_DATA RECORDS_.
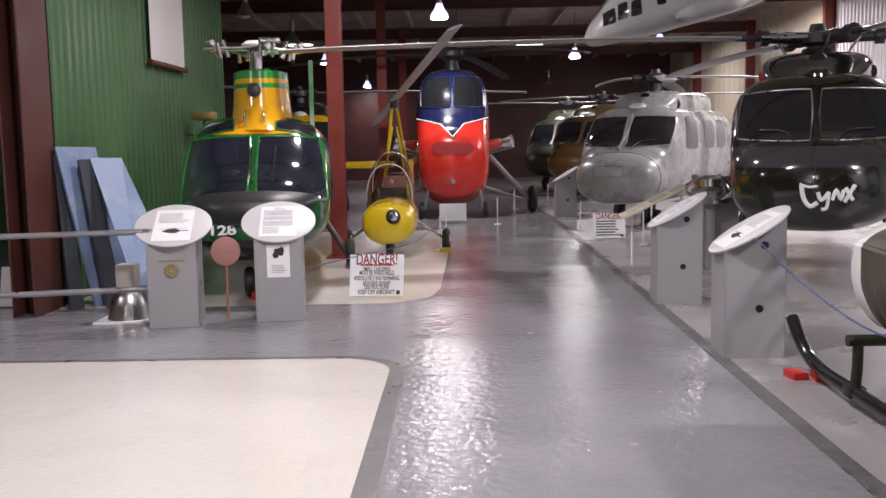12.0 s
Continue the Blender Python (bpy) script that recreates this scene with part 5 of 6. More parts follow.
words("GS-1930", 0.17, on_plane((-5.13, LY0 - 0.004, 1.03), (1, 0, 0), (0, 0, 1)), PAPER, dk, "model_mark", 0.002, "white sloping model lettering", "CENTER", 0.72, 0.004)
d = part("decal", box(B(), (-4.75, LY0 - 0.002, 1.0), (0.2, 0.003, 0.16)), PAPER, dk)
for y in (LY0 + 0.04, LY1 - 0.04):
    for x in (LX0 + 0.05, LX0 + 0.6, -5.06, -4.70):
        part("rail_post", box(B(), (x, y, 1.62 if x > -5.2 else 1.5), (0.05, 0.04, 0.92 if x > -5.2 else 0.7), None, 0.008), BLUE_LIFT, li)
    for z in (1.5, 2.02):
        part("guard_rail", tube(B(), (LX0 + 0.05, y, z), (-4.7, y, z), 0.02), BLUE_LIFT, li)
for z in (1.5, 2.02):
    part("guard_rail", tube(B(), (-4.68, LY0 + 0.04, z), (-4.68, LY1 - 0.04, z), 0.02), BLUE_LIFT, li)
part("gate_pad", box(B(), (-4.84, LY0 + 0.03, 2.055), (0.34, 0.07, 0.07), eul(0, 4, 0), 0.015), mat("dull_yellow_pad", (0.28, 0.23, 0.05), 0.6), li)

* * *

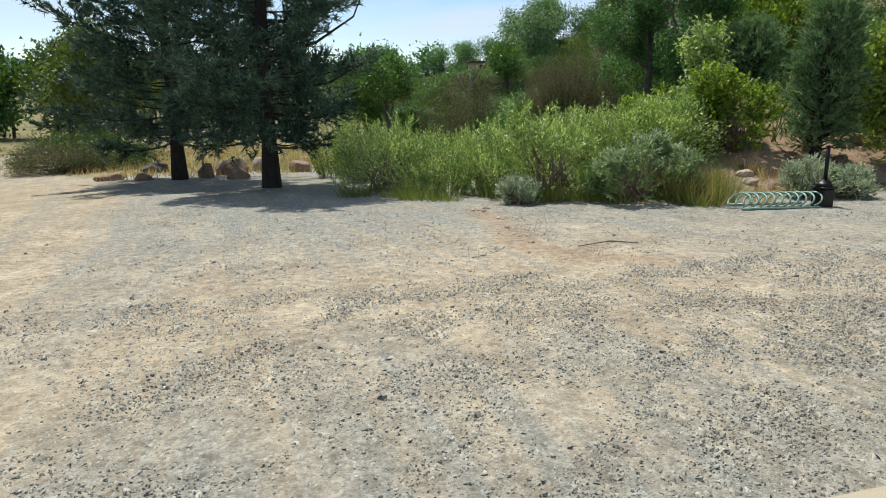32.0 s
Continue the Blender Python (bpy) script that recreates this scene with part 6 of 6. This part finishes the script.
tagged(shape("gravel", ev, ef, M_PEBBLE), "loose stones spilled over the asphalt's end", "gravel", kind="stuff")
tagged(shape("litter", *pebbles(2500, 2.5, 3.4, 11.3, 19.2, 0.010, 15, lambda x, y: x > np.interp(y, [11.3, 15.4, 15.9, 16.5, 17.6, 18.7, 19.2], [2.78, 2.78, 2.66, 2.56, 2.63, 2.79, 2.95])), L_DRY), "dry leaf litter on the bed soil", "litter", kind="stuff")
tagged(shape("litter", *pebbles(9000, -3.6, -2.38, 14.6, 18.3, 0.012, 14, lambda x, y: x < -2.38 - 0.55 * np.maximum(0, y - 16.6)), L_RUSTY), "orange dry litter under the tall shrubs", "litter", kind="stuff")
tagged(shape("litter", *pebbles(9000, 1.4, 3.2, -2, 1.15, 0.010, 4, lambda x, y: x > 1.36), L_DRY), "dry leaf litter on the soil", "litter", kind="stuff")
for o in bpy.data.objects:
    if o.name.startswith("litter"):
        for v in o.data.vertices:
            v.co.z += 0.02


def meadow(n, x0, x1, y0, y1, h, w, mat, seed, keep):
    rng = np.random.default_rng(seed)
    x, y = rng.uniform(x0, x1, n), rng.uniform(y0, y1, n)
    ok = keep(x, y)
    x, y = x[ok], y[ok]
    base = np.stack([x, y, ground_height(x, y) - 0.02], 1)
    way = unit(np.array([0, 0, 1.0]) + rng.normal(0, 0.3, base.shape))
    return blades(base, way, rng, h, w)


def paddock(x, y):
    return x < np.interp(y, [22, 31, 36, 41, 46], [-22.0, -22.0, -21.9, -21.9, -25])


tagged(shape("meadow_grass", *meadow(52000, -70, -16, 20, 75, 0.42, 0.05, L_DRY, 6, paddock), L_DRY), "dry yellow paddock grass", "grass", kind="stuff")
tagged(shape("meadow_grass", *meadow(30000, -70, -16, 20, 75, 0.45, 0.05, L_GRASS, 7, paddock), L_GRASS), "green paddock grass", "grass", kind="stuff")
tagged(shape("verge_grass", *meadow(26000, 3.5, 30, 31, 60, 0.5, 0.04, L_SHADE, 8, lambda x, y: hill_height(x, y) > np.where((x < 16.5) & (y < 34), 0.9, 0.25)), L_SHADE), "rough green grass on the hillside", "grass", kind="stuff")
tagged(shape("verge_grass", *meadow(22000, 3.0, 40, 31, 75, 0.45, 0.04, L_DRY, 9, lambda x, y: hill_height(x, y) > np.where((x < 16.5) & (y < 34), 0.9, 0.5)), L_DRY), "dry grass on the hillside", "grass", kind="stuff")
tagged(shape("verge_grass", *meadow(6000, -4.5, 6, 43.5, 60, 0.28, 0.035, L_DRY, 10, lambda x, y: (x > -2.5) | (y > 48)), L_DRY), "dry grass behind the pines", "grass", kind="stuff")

_EXERCISE_. Only the number is wanted: how many lines in the entries above contain the string "script"?

_ANSWER TO THE PROBLEM_. 2